El actual ministro del interior, Daniel Urresti, vino ayer domingo a mi casa. Estaba de malas pulgas, tenía un aliento a masacre de hierbas impuras, de flores alucinantes, de raíces enterradas. No vino a comprar mi último libro, como yo secretamente anhelaba, sino a tomar posesión de mi sala. Asustado de tanta concha, pregunté a su majestad qué pasaba en mi reino de este mundo. El revoltoso y guapeador funcionario, haciéndome señas de camaradería, me dijo que le prestara, gratis, mi morada sobre la faz de la tierra para que ejecutara un feroz operativo contra los militantes, afiliados, simpatizantes y oportunistas del Mil en el poder.

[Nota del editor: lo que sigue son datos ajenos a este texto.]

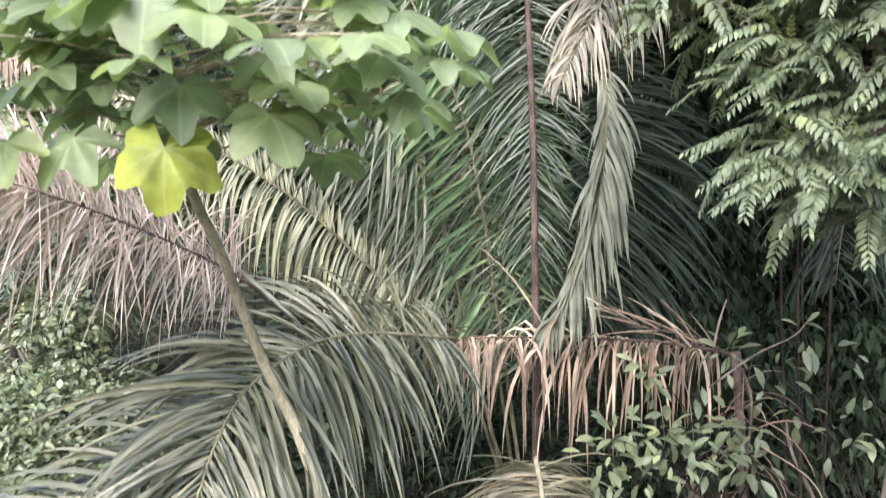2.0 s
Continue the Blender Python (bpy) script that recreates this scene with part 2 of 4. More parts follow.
class Shape:
    """Vertices, faces and ribs of a mesh in the making."""

    def __init__(self):
        self.v, self.f, self.u, self.n = [], [], [], 0

    def add(self, verts, faces, uv=None):
        verts = np.asarray(verts, float)
        self.v.append(verts)
        self.u.append(np.full((len(verts), 2), 0.5) if uv is None else np.asarray(uv, float))
        self.f += [[i + self.n for i in f] for f in faces]
        self.n += len(verts)
        return self

    def tube(self, path, r0, r1, sides=7, wobble=0.0):
        p = np.asarray(path, float)
        n = len(p)
        t = unit(np.gradient(p, axis=0))
        ref = np.where(np.abs(t[:, 2:3]) > 0.9, np.array([[1.0, 0, 0]]), np.array([[0, 0, 1.0]]))
        ref = np.broadcast_to(ref[n // 2], t.shape)
        a = unit(np.cross(t, ref))
        b = np.cross(t, a)
        r = np.linspace(r0, r1, n)[:, None] * (1 + wobble * rng.normal(size=(n, 1)))
        ang = np.linspace(0, 2 * math.pi, sides, endpoint=False)
        v = p[:, None] + r[:, None] * (np.cos(ang)[None, :, None] * a[:, None] + np.sin(ang)[None, :, None] * b[:, None])
        f = [[i * sides + j, i * sides + (j + 1) % sides, (i + 1) * sides + (j + 1) % sides, (i + 1) * sides + j]
             for i in range(n - 1) for j in range(sides)]
        f += [list(range(sides))[::-1], [(n - 1) * sides + j for j in range(sides)]]
        return self.add(v.reshape(-1, 3), f)

    def data(self, name, material, smooth=True):
        tot = [len(f) for f in self.f]
        return mesh_data(name, np.vstack(self.v), [i for f in self.f for i in f], np.cumsum([0] + tot[:-1]), tot, material, np.vstack(self.u), smooth)


def part(name, data, parent, label=""):
    ob = new(name, data)
    ob.parent = parent
    return tagged(ob, label)


def thing(name, at, label, category, group="", kind=""):
    ob = new(name)
    ob.location = at
    bpy.context.view_layer.update()
    return tagged(ob, label, category, group, kind)


def put(name, shape, material, parent, label=""):
    """A part whose mesh is given in world coordinates."""
    ob = part(name, shape.data(name, material), parent, label)
    top = parent
    off = Vector((0, 0, 0))
    while top is not None:
        off += top.location
        top = top.parent
    ob.matrix_parent_inverse = Matrix.Translation(-off)
    return ob


# Leaf blades, one metre long from (0, 0, 0) along y, face up z. Each: vertices, faces, uv (x: distance from the midrib).
def blade(width, stations, fold=0.12, bend=0.25):
    v, f, u = [(0, 0, 0)], [], [(0, 0)]
    for s, w in stations:
        z = -bend * s * s
        v += [(-width * w, s, z + fold * w * width * 2), (0, s, z), (width * w, s, z + fold * w * width * 2)]
        u += [(1, s), (0, s), (1, s)]
    v.append((0, 1, -bend))
    u.append((0, 1))
    k = len(stations)
    f += [(0, 2, 1), (0, 3, 2)]
    for i in range(k - 1):
        a = 1 + 3 * i
        f += [(a, a + 1, a + 4, a + 3), (a + 1, a + 2, a + 5, a + 4)]
    a, tip = 1 + 3 * (k - 1), len(v) - 1
    f += [(a, a + 1, tip), (a + 1, a + 2, tip)]
    return np.array(v, float), f, np.array(u, float)


OVAL = blade(0.3, [(0.25, 0.85), (0.65, 0.9)], 0.15, 0.25)
SIMPLE = blade(0.27, [(0.45, 1.0)], 0.2, 0.25)
HEART = blade(0.44, [(0.34, 1.0)], 0.12, 0.25)
ELLIPSE = blade(0.19, [(0.25, 0.9), (0.65, 0.85)], 0.18, 0.3)
SLIM = blade(0.21, [(0.45, 1.0)], 0.2, 0.3)


def scatter_blades(kind, pos, tip, normal, size):
    """Vertices, loops, starts, totals and uv of one blade at each place."""
    tv, tf, tu = kind
    y = unit(tip)
    z = unit(normal - (normal * y).sum(1, keepdims=True) * y)
    x = np.cross(y, z)
    n, k = len(pos), len(tv)
    s = np.asarray(size, float).reshape(-1, 1, 1)
    wide = rng.uniform(0.8, 1.2, (n, 1, 1))
    bend = rng.uniform(0.3, 1.9, (n, 1, 1))
    v = pos[:, None] + s * (wide * tv[None, :, 0:1] * x[:, None] + tv[None, :, 1:2] * y[:, None] + bend * tv[None, :, 2:3] * z[:, None])
    lp = np.array([i for f in tf for i in f])
    tot = np.array([len(f) for f in tf])
    loops = (lp[None] + k * np.arange(n)[:, None]).ravel()
    totals = np.tile(tot, n)
    starts = np.concatenate([[0], np.cumsum(totals)[:-1]])
    return v.reshape(-1, 3), loops, starts, totals, np.tile(tu, (n, 1))


def random_units(n):
    return unit(rng.normal(size=(n, 3)))


def rosette_leaves(c, out, per, rosette, clump_r, rise, spread, hang):
    """Places, tips and normals of leaves that sit in whorls on the upper side of each clump."""
    m = max(1, per // rosette)
    c, out = np.repeat(c, m, 0), np.repeat(out, m, 0)
    dome = random_units(len(c))
    dome = unit(dome + 0.45 * UP + 0.55 * out)
    whorl = c + dome * clump_r * rng.uniform(0.45, 1.0, (len(c), 1)) * np.array((1.1, 1.1, 0.7))
    axis = unit(rise * UP + 0.45 * out + 0.55 * dome + 0.3 * random_units(len(c)))
    whorl, axis = np.repeat(whorl, rosette, 0), np.repeat(axis, rosette, 0)
    n = len(whorl)
    side = random_units(n)
    side = unit(side - (side * axis).sum(1, keepdims=True) * axis)
    tip = unit(side + axis * rng.uniform(-0.15, 0.75, (n, 1)) - hang * UP)
    nor = unit(axis - 0.25 * side + spread * 0.6 * random_units(n))
    return whorl + tip * 0.015, tip, nor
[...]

Al revés del mítico provinciano que abandonó, como un cojudo, su casa para ver la capital, el impetuoso ministro abandonó Lima en mala hora para hacer simples pero importantes batidas contra la banda supuestamente vinculada a un tal Fernando Meléndez, que se encargaba de robar autopartes, llantas viejas, timones torcidos, pitos silenciosos y otros objetos no identificados todavía. Como es sabido, varias motos se quedaron ancladas en uno de los locales del partido que dirige el aludido el día mismo de esas elecciones resabidas y rejodidas. Yo pensé que el hercúleo ministro actuaría de inmediato con su conocido arrojo que hacía temblar a los candidatos asegurados para el 2016, incluyendo a este cronista de marras y amarras.

En mi barrio, la calle Cahuide entera, los ladrones de moto abundan día y noche. Generalmente después que se cierran los bares de frente a mi casa, aparecen ciertos individuos haciéndose los borrachos y se zampan todo lo que encuentran, hasta las motos escondidas debajo de la tierra. Pese al vandalismo digno de las huestes de Fujimori, el señor Urresti no hace hasta ahora nada de nada. Es como si fuera del partido de Nadine. O sea de nada. Y en vez de batir el campo, como quería el asesino Guzmán, bebe de mis licores, defeca en Judas, patea a mi gato y todavía me roba algún sol oculto que guardo para los malos tiempos.